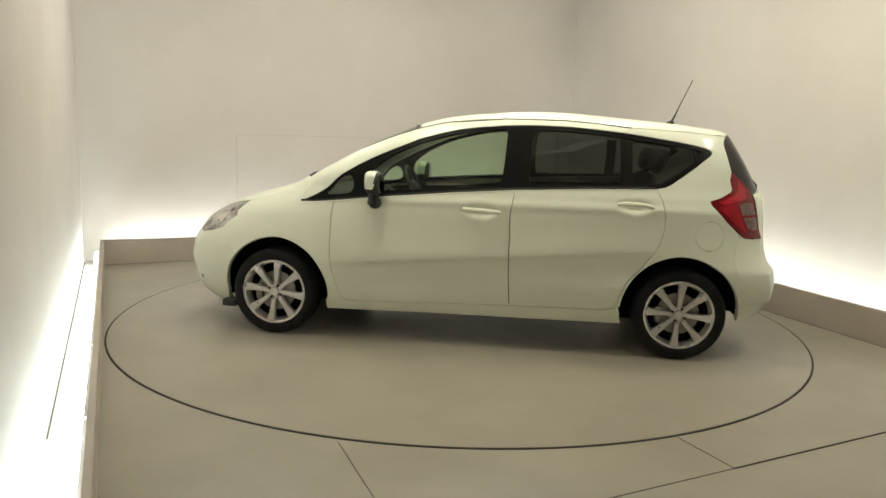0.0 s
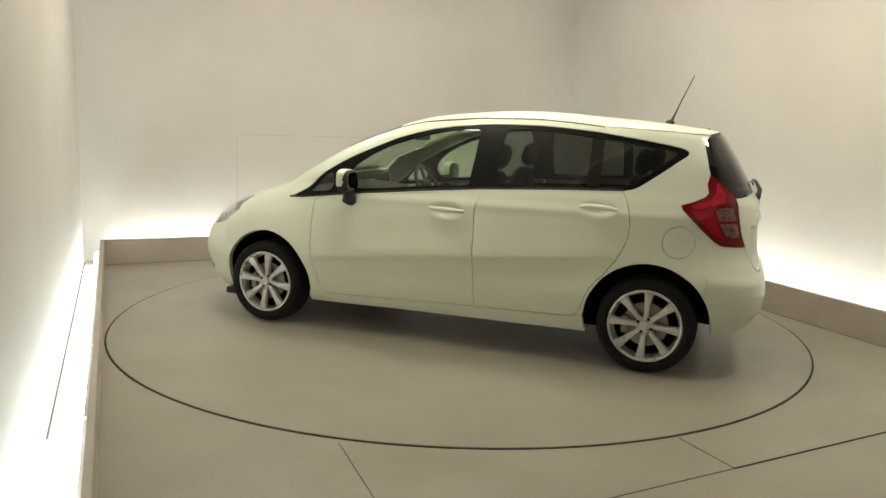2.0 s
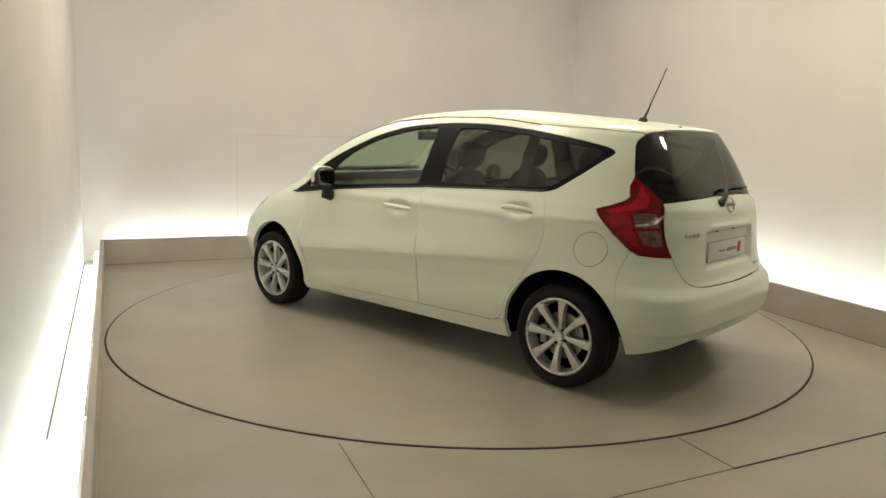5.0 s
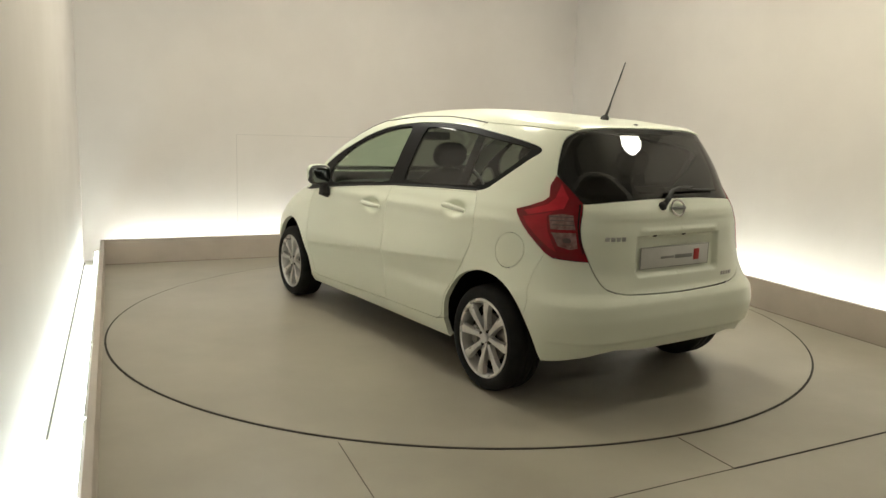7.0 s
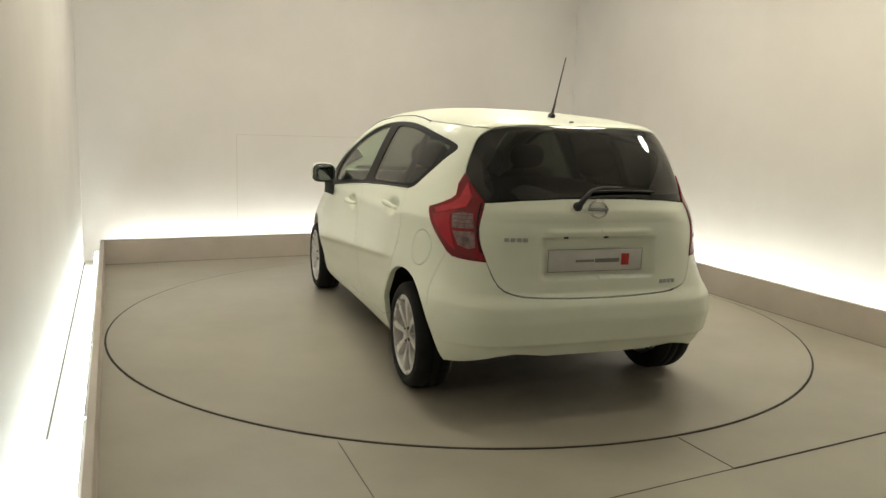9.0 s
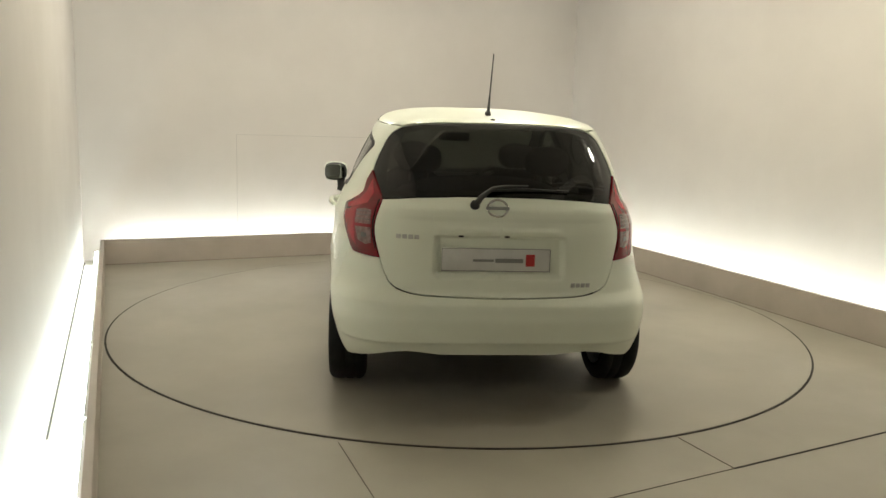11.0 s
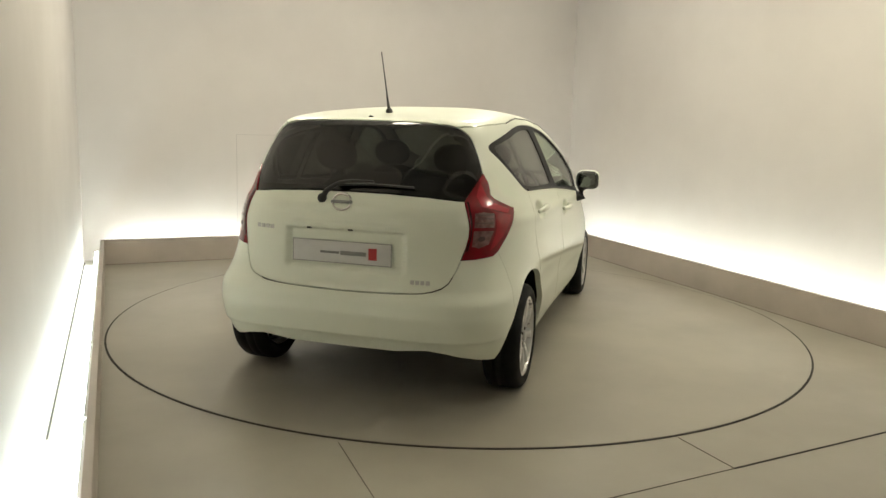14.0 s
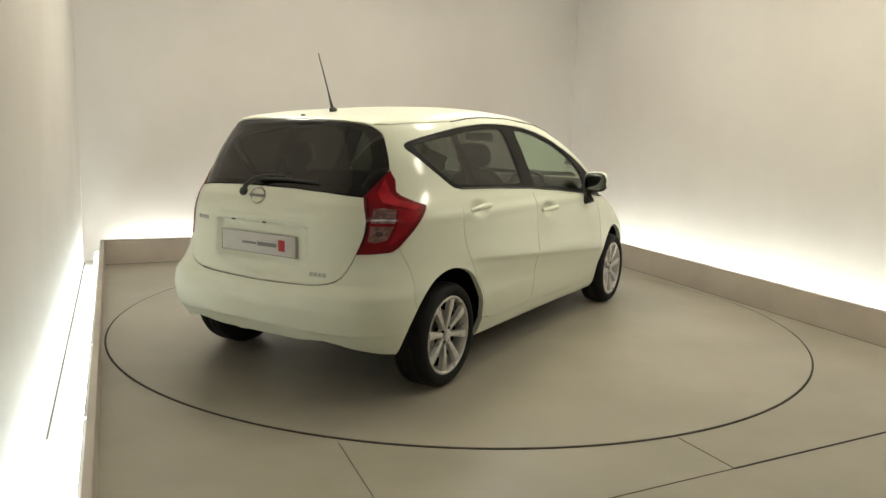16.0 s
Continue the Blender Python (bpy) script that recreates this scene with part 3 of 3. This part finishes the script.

- Exercise: Reproduce the material above in full and without alteration, but skip all pictures.

- Answer to this problem:
0.0 s
2.0 s
5.0 s
7.0 s
9.0 s
11.0 s
14.0 s
16.0 s
Continue the Blender Python (bpy) script that recreates this scene with part 3 of 3. This part finishes the script.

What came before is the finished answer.